What Is A 20-Year Fixed Mortgage?
Borrowers have the ability to shorten the term of the traditional 30-Year fixed mortgage by using a 20-Year fixed mortgage. There are several distinct advantages to using a fixed rate mortgage, such as a 20-Year fixed. The obvious benefit is that borrowers can utilize the fixed rate characteristic of the 20-Year fixed, which provides peace of mind in the stability of unchanging mortgage payments for the duration of the loan. However, compared to the traditional 30-Year fixed mortgage, the 20-Year fixed plan allows a shorter payoff period—reduced by exactly 10 years. This allows borrowers to build up equity faster in order to meet other financial goals.
The main characteristic of a fixed-rate mortgage loan is that the interest rate and the monthly payments for principal and interest are constant for the duration of the loan. This means no changes. No payment shocks. This allows for predictable forecasting of financial obligations—at least in terms of mortgage and housing expenses.
With a 20-Year fixed, the percentage of the payment each month that is allocated to interest and to the principal balance will shift over time. With time, the allocation of payment will go more towards the principal reduction rather than the interest.

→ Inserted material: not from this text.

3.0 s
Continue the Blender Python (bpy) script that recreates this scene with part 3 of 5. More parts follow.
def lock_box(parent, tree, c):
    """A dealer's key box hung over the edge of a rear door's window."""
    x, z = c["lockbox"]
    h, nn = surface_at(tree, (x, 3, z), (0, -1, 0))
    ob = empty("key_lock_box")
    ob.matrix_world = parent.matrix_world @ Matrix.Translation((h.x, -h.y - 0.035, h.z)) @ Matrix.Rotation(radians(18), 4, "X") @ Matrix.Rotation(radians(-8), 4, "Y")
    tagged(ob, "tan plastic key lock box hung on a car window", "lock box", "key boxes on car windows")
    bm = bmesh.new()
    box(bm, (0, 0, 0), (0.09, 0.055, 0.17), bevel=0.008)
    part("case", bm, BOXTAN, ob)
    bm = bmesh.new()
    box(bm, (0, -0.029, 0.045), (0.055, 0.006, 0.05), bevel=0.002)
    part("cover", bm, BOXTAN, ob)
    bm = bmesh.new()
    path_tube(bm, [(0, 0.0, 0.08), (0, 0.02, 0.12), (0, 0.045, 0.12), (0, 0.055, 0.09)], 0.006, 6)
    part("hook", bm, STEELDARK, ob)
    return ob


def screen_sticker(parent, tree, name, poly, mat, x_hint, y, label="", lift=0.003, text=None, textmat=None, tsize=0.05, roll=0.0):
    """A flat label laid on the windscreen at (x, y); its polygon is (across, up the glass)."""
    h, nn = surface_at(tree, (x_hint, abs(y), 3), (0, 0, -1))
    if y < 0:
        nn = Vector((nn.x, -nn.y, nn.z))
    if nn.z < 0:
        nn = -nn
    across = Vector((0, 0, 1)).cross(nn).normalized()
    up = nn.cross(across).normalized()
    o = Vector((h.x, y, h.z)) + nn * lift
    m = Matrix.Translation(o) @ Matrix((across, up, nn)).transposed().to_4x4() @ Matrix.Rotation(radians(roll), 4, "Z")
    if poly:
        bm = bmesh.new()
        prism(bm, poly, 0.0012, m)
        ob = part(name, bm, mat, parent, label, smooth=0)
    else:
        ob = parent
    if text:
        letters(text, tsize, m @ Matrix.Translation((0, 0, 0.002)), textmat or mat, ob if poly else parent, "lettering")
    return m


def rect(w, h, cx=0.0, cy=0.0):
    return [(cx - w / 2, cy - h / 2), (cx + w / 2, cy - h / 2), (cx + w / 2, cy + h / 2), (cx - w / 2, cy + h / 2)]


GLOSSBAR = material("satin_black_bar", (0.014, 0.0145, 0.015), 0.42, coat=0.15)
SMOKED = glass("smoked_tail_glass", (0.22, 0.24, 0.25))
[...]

The one disadvantage to a 20-Year fixed, however, is that the payment will be slightly higher than a 30-Year fixed payment. Borrowers should be certain they can pay the higher payment, and assess possible scenarios which factor in unexpected expenses or even a drop in income. If the capacity to make the payments even in these what-if scenarios is unchanged, then the 20-Year fixed may be a great loan option.